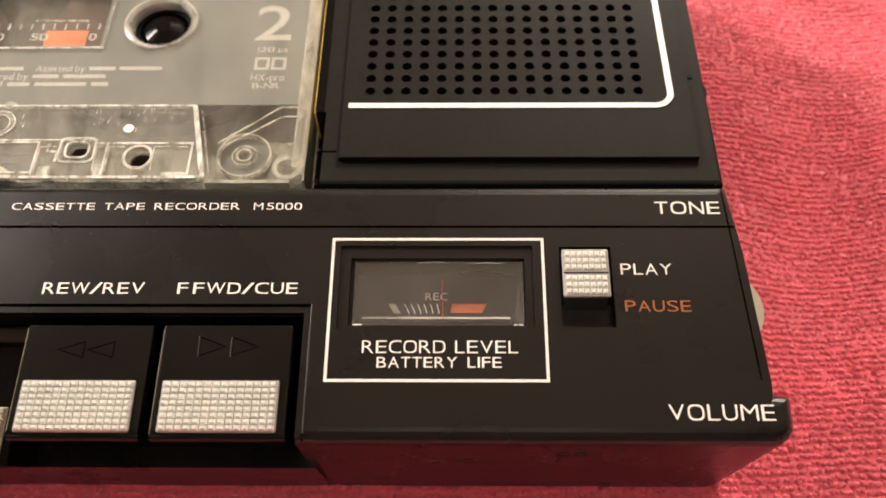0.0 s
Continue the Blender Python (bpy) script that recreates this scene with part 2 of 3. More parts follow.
def glyph(letter, bold):
    """One letter of the built-in face, in a unit box, its round forms squared a little as on the panel's extended face."""
    if (letter, bold) in GLYPHS:
        return GLYPHS[letter, bold]
    cu = bpy.data.curves.new("t", "FONT")
    cu.body, cu.offset, cu.resolution_u = letter, bold - 0.004, 4
    ob = new("t", cu)
    me = bpy.data.meshes.new_from_object(ob.evaluated_get(bpy.context.evaluated_depsgraph_get()))
    bpy.data.objects.remove(ob)
    bpy.data.curves.remove(cu)
    co = [v.co.copy() for v in me.vertices]
    faces = [tuple(p.vertices) for p in me.polygons]
    bpy.data.meshes.remove(me)
    a, b = min(c.x for c in co), max(c.x for c in co)
    low, high = min(c.y for c in co), max(c.y for c in co)
    tall = 0.69 if letter.isupper() or letter.isdigit() else None
    pts = []
    for c in co:
        u, w = 2 * (c.x - a) / (b - a) - 1, 2 * (c.y - low) / (high - low) - 1
        if letter in "OCGQ0" or (letter == "D" and u > 0):
            r, t = math.hypot(u, w), math.atan2(w, u)
            k = 1 + 0.12 * math.sin(2 * t) ** 2 * min(r, 1)
            u, w = max(-1, min(1, u * k)), max(-1, min(1, w * k))
        y = (w + 1) / 2 if tall else (low + (w + 1) / 2 * (high - low)) / 0.69
        pts.append(((u + 1) / 2, y))
    GLYPHS[letter, bold] = pts, faces, (b - a) / 0.69
    return GLYPHS[letter, bold]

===

## [Problem description]
Omit every picture, then reproduce the rest of the listing exactly.

## [Output]
0.0 s
Continue the Blender Python (bpy) script that recreates this scene with part 2 of 3. More parts follow.
def glyph(letter, bold):
    """One letter of the built-in face, in a unit box, its round forms squared a little as on the panel's extended face."""
    if (letter, bold) in GLYPHS:
        return GLYPHS[letter, bold]
    cu = bpy.data.curves.new("t", "FONT")
    cu.body, cu.offset, cu.resolution_u = letter, bold - 0.004, 4
    ob = new("t", cu)
    me = bpy.data.meshes.new_from_object(ob.evaluated_get(bpy.context.evaluated_depsgraph_get()))
    bpy.data.objects.remove(ob)
    bpy.data.curves.remove(cu)
    co = [v.co.copy() for v in me.vertices]
    faces = [tuple(p.vertices) for p in me.polygons]
    bpy.data.meshes.remove(me)
    a, b = min(c.x for c in co), max(c.x for c in co)
    low, high = min(c.y for c in co), max(c.y for c in co)
    tall = 0.69 if letter.isupper() or letter.isdigit() else None
    pts = []
    for c in co:
        u, w = 2 * (c.x - a) / (b - a) - 1, 2 * (c.y - low) / (high - low) - 1
        if letter in "OCGQ0" or (letter == "D" and u > 0):
            r, t = math.hypot(u, w), math.atan2(w, u)
            k = 1 + 0.12 * math.sin(2 * t) ** 2 * min(r, 1)
            u, w = max(-1, min(1, u * k)), max(-1, min(1, w * k))
        y = (w + 1) / 2 if tall else (low + (w + 1) / 2 * (high - low)) / 0.69
        pts.append(((u + 1) / 2, y))
    GLYPHS[letter, bold] = pts, faces, (b - a) / 0.69
    return GLYPHS[letter, bold]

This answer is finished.